The student casualties number larger than the so-called “thousand points of light” — the shadow of impropriety casting a dark pall over a noble profession. An audit, reported by the Arizona Daily Star, labeled El Paso schools as “diploma mills.” In the wake of Michelle Rhee’s controversial tenure, many remain skeptical of Washington, DC’s academic test scores. “Waiting for Superman” was a great movie, but I am not buying it. According to a study reported by the Atlanta Journal Constitution, every quarter of this country has been impacted by these federal policies. There is a term for this: unindicted co-conspirators.

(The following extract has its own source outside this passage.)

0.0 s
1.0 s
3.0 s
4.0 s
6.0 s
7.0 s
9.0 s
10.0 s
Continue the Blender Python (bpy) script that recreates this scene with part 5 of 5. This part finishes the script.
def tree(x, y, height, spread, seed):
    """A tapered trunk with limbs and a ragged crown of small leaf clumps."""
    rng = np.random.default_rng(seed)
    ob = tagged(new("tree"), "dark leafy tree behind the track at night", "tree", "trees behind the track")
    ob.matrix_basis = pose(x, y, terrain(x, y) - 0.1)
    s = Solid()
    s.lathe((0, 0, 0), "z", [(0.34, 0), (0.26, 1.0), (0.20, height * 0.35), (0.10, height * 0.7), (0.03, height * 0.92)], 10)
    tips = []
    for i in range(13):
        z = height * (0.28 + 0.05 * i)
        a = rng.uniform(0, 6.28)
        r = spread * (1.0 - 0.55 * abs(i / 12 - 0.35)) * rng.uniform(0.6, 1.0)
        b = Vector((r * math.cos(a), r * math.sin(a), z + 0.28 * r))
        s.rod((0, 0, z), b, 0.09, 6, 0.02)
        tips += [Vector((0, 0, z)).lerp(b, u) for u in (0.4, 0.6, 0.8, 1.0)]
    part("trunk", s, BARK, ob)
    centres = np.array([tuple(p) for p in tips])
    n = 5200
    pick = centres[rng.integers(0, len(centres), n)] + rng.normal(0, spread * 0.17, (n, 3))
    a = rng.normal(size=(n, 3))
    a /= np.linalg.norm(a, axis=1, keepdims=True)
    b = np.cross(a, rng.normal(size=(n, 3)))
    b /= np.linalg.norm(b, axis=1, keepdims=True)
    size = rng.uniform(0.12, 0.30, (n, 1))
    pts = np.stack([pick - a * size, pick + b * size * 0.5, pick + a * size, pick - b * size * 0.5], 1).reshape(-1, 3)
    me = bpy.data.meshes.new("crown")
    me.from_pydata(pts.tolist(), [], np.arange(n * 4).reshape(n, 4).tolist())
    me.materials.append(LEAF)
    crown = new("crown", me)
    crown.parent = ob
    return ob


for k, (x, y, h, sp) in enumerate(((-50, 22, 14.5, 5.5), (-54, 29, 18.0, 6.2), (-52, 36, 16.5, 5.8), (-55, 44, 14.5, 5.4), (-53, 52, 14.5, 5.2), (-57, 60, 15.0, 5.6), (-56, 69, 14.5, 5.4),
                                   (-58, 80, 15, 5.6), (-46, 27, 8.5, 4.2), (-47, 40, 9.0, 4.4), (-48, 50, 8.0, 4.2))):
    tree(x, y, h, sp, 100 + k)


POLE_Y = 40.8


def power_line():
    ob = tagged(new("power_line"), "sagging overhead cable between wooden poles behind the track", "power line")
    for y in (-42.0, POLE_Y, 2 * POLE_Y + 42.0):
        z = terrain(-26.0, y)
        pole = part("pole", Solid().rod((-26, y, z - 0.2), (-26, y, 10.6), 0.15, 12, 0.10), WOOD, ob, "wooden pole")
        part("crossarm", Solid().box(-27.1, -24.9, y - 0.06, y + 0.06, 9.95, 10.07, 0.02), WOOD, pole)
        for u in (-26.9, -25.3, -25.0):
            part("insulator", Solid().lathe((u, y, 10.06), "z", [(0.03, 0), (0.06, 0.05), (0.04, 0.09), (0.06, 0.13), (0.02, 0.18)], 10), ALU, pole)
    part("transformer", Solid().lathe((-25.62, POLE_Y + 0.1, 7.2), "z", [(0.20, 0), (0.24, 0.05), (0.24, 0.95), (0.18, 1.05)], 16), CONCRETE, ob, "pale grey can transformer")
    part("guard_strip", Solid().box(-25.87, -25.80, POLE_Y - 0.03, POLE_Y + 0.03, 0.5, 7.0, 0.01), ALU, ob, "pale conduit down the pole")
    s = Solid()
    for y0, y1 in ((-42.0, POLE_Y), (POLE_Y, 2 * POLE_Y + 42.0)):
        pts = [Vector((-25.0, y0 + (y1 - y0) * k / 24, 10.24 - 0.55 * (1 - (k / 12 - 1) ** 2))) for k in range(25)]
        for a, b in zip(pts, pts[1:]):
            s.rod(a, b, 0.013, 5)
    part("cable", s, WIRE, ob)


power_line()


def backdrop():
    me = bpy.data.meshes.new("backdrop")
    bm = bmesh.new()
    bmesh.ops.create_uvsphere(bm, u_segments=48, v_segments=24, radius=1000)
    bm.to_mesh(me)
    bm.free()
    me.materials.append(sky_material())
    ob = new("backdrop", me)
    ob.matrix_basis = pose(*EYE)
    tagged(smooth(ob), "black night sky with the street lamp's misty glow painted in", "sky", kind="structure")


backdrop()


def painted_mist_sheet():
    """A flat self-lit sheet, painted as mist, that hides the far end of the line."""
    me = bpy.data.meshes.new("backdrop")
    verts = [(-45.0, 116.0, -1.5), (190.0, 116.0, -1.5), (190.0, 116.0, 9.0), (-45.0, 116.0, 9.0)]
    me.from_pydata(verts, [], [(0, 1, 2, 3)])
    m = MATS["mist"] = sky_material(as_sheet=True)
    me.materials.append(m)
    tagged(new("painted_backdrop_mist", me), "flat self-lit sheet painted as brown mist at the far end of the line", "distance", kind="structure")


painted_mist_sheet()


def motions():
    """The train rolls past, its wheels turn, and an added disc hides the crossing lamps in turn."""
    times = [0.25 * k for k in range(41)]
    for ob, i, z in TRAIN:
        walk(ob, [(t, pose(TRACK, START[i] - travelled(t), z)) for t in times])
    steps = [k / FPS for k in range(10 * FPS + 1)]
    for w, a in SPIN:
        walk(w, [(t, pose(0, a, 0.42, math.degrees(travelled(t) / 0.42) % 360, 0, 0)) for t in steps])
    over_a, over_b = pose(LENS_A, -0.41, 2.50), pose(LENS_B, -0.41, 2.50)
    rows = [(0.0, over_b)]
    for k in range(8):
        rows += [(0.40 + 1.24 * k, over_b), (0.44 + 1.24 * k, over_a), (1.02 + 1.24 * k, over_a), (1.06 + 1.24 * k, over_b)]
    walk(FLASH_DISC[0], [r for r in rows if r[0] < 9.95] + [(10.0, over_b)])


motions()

Fact: We over-test our children using superficial measures of accomplishment. There are better ways to gauge academic proficiency.

Fact: Pubic education policies that financially reward educators can and have led to disastrous outcomes.

But fact: This is about integrity.

“That is not how education should work,” current superintendant Errol Davis told the New York Times last February. “If you create the right kind of system, run by the right kind of people, tests scores will take care of themselves.”

My daughter will, hopefully, join Davis’ Atlanta teaching team one day. She has wanted to become a teacher nearly every day of her life, investing the full of herself in educational and in-class training. I am proud of her and remember fondly the countless Atlanta Public School teachers who inspired her. I ran into her elementary school librarian recently. “How’s my little girl?” the now elderly woman shouted. “Your little girl is graduating from Brown this spring, thanks to you. She wants to be a teacher.”

Her eyes welled with tears. And mine too. Nothing, but nothing can replace the value of a good teacher. Her name is Carolyn George.

I have heard a litany of excuses that range from blaming high stakes testing to intimidating work environments. Some lay the blame on the low teacher compensation, even asking me what I personally would do if my livelihood were on the line. Answer: I’ve been a soup line, homeless, my children cold and crying. Make no mistake this is not about “entrapment.” The indicted did not steal a bushel of oranges. They stole one of our most precious resources: the promise, hopes and dreams of innocent school children.

Thank heavens there are more people Carolyn George in the world than there are like Donald Bullock and Christopher Waller.